→ **Problem to work on**
The listing below should be copied in full, word for word.

→ **Provided data**
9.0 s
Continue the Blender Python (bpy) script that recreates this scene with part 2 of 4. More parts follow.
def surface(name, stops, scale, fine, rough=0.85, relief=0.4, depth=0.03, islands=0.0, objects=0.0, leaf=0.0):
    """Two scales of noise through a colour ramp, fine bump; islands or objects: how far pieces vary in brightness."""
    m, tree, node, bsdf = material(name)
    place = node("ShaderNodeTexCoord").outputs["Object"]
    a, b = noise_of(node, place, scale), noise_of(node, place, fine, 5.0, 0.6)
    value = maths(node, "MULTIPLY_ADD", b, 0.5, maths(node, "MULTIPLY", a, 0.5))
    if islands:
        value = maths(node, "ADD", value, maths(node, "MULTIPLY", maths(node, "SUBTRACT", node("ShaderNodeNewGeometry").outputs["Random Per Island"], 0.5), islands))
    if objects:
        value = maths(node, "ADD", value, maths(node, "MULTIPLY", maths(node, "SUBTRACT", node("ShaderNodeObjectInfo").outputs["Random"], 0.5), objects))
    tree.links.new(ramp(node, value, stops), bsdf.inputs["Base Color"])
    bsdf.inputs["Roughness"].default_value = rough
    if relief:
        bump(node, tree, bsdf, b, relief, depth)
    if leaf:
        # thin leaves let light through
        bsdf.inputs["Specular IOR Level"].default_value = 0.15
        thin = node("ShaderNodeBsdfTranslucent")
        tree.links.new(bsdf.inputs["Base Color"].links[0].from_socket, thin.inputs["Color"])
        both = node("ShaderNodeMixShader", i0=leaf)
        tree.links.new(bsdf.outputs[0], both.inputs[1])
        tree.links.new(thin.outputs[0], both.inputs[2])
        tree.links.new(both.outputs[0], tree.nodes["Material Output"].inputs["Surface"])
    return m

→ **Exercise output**
9.0 s
Continue the Blender Python (bpy) script that recreates this scene with part 2 of 4. More parts follow.
def surface(name, stops, scale, fine, rough=0.85, relief=0.4, depth=0.03, islands=0.0, objects=0.0, leaf=0.0):
    """Two scales of noise through a colour ramp, fine bump; islands or objects: how far pieces vary in brightness."""
    m, tree, node, bsdf = material(name)
    place = node("ShaderNodeTexCoord").outputs["Object"]
    a, b = noise_of(node, place, scale), noise_of(node, place, fine, 5.0, 0.6)
    value = maths(node, "MULTIPLY_ADD", b, 0.5, maths(node, "MULTIPLY", a, 0.5))
    if islands:
        value = maths(node, "ADD", value, maths(node, "MULTIPLY", maths(node, "SUBTRACT", node("ShaderNodeNewGeometry").outputs["Random Per Island"], 0.5), islands))
    if objects:
        value = maths(node, "ADD", value, maths(node, "MULTIPLY", maths(node, "SUBTRACT", node("ShaderNodeObjectInfo").outputs["Random"], 0.5), objects))
    tree.links.new(ramp(node, value, stops), bsdf.inputs["Base Color"])
    bsdf.inputs["Roughness"].default_value = rough
    if relief:
        bump(node, tree, bsdf, b, relief, depth)
    if leaf:
        # thin leaves let light through
        bsdf.inputs["Specular IOR Level"].default_value = 0.15
        thin = node("ShaderNodeBsdfTranslucent")
        tree.links.new(bsdf.inputs["Base Color"].links[0].from_socket, thin.inputs["Color"])
        both = node("ShaderNodeMixShader", i0=leaf)
        tree.links.new(bsdf.outputs[0], both.inputs[1])
        tree.links.new(thin.outputs[0], both.inputs[2])
        tree.links.new(both.outputs[0], tree.nodes["Material Output"].inputs["Surface"])
    return m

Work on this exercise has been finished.